» Written exercise:
Set the lines down again exactly, first line through the line that contains "dark timber fence", with no pictures.

» Supplied material:
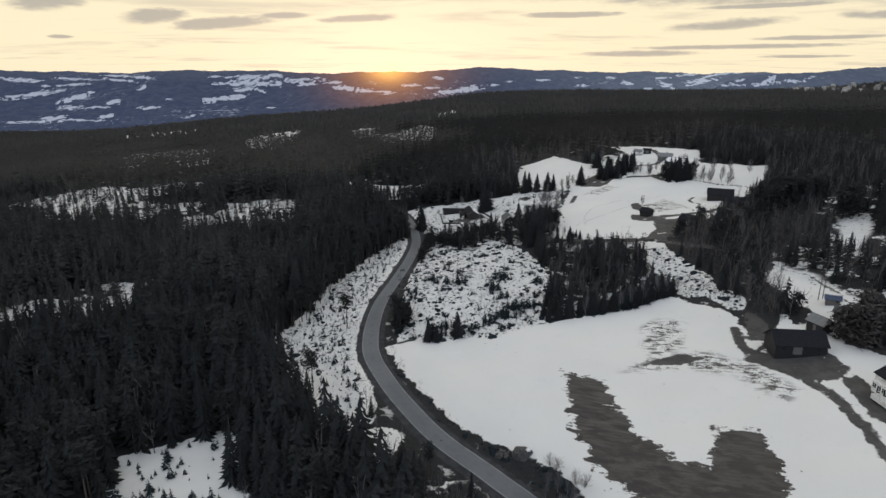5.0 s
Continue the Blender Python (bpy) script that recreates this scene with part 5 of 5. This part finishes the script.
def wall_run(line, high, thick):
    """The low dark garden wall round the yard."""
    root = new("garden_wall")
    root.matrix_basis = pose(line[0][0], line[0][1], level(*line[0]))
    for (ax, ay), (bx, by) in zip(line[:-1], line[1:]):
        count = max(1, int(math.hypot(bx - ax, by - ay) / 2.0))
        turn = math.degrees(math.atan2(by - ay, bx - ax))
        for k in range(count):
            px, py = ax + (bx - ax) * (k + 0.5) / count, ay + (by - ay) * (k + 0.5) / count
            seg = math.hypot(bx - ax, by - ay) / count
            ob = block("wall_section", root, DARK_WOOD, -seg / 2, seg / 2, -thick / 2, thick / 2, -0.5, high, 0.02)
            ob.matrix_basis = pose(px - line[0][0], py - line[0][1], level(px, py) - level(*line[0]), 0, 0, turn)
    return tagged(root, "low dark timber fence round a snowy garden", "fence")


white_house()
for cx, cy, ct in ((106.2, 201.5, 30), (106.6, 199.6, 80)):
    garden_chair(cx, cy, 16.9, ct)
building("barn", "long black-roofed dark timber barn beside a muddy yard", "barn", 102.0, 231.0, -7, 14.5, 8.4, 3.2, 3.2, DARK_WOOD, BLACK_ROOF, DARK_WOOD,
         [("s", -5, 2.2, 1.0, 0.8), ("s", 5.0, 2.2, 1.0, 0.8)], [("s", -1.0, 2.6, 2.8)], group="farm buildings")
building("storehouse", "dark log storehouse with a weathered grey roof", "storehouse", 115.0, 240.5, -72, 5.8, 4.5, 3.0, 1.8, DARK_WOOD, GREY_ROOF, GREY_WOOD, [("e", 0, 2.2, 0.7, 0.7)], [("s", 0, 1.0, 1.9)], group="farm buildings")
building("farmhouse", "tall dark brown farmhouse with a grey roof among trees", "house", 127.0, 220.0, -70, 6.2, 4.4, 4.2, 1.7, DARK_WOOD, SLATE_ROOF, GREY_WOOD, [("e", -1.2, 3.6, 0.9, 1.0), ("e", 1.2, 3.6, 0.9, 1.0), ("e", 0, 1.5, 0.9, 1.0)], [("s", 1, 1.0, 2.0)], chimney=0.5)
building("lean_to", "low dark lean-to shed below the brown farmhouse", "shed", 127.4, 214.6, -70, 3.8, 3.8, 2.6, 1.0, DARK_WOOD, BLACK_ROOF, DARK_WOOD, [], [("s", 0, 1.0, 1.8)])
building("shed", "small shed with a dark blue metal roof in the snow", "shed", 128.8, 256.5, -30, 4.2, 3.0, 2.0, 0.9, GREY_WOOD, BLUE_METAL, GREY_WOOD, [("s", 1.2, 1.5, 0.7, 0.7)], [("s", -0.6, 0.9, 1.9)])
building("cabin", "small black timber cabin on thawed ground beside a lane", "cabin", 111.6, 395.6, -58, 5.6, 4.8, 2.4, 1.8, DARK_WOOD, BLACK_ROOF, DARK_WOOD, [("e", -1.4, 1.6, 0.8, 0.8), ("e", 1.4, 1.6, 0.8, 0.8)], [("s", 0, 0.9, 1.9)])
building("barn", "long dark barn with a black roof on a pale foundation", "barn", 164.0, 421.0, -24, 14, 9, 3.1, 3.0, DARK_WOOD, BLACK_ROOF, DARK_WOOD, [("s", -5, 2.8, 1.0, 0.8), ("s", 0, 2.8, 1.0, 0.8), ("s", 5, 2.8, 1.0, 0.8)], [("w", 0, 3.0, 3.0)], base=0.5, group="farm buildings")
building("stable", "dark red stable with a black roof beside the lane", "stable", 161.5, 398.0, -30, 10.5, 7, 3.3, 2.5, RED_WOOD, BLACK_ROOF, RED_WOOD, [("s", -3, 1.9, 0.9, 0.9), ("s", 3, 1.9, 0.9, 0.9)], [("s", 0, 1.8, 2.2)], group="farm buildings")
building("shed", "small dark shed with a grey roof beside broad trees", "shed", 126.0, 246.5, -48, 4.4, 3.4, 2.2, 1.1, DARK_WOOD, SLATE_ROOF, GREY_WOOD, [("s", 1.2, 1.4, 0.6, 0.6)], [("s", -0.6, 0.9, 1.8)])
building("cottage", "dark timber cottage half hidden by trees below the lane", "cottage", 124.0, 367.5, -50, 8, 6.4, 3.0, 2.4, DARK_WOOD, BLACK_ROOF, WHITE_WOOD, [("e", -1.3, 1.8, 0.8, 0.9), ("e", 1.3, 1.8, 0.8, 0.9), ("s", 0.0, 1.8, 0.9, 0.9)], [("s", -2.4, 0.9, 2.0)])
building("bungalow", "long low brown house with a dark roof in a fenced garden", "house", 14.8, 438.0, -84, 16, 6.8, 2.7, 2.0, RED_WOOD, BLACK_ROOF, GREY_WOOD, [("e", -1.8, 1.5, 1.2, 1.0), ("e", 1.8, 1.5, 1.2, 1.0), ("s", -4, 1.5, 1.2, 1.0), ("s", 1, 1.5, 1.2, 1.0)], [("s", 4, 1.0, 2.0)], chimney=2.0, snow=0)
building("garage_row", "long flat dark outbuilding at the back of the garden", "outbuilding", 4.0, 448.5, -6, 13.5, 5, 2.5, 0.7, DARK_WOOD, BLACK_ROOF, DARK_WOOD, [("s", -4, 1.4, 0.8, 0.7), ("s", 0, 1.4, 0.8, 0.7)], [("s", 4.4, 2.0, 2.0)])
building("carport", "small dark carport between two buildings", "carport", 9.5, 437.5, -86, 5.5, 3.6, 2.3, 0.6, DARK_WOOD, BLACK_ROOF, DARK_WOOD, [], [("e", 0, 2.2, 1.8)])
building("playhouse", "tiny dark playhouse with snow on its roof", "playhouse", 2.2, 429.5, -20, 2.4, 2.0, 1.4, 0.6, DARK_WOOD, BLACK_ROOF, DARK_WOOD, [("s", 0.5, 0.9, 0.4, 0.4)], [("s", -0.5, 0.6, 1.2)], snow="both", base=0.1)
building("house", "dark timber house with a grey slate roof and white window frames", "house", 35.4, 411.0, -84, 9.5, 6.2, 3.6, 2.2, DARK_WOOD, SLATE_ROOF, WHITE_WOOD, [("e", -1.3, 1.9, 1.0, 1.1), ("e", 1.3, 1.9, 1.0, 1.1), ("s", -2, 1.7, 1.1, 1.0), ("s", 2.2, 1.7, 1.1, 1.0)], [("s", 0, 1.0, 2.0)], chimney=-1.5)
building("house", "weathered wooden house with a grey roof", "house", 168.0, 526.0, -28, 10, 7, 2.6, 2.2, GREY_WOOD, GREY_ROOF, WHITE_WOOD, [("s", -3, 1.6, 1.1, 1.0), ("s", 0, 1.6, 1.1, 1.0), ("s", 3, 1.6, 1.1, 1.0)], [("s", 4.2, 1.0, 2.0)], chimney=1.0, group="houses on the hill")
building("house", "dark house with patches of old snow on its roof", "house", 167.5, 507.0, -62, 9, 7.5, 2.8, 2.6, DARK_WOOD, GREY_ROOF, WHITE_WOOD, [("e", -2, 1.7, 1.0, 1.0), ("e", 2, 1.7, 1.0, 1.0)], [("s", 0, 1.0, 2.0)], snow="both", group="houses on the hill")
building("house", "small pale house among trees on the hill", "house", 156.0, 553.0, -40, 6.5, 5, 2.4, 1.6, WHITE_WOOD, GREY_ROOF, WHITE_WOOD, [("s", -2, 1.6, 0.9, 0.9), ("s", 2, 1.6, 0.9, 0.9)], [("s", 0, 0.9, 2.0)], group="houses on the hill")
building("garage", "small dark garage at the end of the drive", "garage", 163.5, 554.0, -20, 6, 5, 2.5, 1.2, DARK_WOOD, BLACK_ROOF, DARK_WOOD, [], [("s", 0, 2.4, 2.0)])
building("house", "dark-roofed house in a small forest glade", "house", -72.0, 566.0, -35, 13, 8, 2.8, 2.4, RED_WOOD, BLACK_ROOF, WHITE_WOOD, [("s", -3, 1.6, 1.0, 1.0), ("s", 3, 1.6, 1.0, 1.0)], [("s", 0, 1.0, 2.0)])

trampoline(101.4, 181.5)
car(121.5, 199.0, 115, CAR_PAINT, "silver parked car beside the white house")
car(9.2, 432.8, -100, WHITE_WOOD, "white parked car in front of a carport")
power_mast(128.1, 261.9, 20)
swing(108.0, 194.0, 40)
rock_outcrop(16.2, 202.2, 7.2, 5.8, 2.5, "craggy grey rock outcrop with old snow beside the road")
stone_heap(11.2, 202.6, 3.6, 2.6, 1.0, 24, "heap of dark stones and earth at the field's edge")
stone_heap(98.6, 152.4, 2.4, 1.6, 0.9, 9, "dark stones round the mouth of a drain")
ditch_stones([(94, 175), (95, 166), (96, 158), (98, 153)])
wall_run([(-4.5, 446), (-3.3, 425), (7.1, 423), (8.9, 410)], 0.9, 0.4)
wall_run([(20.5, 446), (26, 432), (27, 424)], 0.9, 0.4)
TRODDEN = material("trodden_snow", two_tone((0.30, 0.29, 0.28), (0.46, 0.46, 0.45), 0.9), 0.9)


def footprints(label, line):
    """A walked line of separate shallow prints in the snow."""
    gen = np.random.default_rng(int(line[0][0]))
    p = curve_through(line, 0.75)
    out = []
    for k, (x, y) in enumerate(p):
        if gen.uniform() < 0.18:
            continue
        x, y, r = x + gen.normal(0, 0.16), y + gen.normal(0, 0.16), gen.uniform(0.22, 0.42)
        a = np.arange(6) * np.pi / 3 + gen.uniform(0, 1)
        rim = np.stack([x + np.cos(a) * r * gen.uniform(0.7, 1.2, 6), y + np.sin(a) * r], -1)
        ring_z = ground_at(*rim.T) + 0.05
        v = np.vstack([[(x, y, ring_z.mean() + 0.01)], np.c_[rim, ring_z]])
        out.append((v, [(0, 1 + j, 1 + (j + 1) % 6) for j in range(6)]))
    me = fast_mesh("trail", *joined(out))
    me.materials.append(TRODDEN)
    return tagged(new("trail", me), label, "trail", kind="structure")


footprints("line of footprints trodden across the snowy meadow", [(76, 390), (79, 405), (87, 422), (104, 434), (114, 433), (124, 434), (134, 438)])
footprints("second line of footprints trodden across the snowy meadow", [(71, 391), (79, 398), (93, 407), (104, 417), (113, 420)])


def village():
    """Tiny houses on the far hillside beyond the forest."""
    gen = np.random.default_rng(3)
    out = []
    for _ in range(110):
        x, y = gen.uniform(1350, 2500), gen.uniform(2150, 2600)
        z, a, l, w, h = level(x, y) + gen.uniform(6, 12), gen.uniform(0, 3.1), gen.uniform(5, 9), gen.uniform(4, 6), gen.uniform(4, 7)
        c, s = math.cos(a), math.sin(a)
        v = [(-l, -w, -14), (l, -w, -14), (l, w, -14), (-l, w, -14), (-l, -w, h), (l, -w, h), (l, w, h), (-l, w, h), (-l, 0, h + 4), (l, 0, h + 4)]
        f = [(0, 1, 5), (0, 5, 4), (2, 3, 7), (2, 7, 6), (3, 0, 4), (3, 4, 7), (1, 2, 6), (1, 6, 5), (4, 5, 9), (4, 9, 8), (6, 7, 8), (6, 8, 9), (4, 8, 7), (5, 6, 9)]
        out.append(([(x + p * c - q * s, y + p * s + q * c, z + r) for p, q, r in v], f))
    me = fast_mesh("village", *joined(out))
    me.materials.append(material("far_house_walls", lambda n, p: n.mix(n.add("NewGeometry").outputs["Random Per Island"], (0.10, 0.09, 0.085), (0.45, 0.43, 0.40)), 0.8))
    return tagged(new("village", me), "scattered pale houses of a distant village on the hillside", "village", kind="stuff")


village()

» Finished task:
5.0 s
Continue the Blender Python (bpy) script that recreates this scene with part 5 of 5. This part finishes the script.
def wall_run(line, high, thick):
    """The low dark garden wall round the yard."""
    root = new("garden_wall")
    root.matrix_basis = pose(line[0][0], line[0][1], level(*line[0]))
    for (ax, ay), (bx, by) in zip(line[:-1], line[1:]):
        count = max(1, int(math.hypot(bx - ax, by - ay) / 2.0))
        turn = math.degrees(math.atan2(by - ay, bx - ax))
        for k in range(count):
            px, py = ax + (bx - ax) * (k + 0.5) / count, ay + (by - ay) * (k + 0.5) / count
            seg = math.hypot(bx - ax, by - ay) / count
            ob = block("wall_section", root, DARK_WOOD, -seg / 2, seg / 2, -thick / 2, thick / 2, -0.5, high, 0.02)
            ob.matrix_basis = pose(px - line[0][0], py - line[0][1], level(px, py) - level(*line[0]), 0, 0, turn)
    return tagged(root, "low dark timber fence round a snowy garden", "fence")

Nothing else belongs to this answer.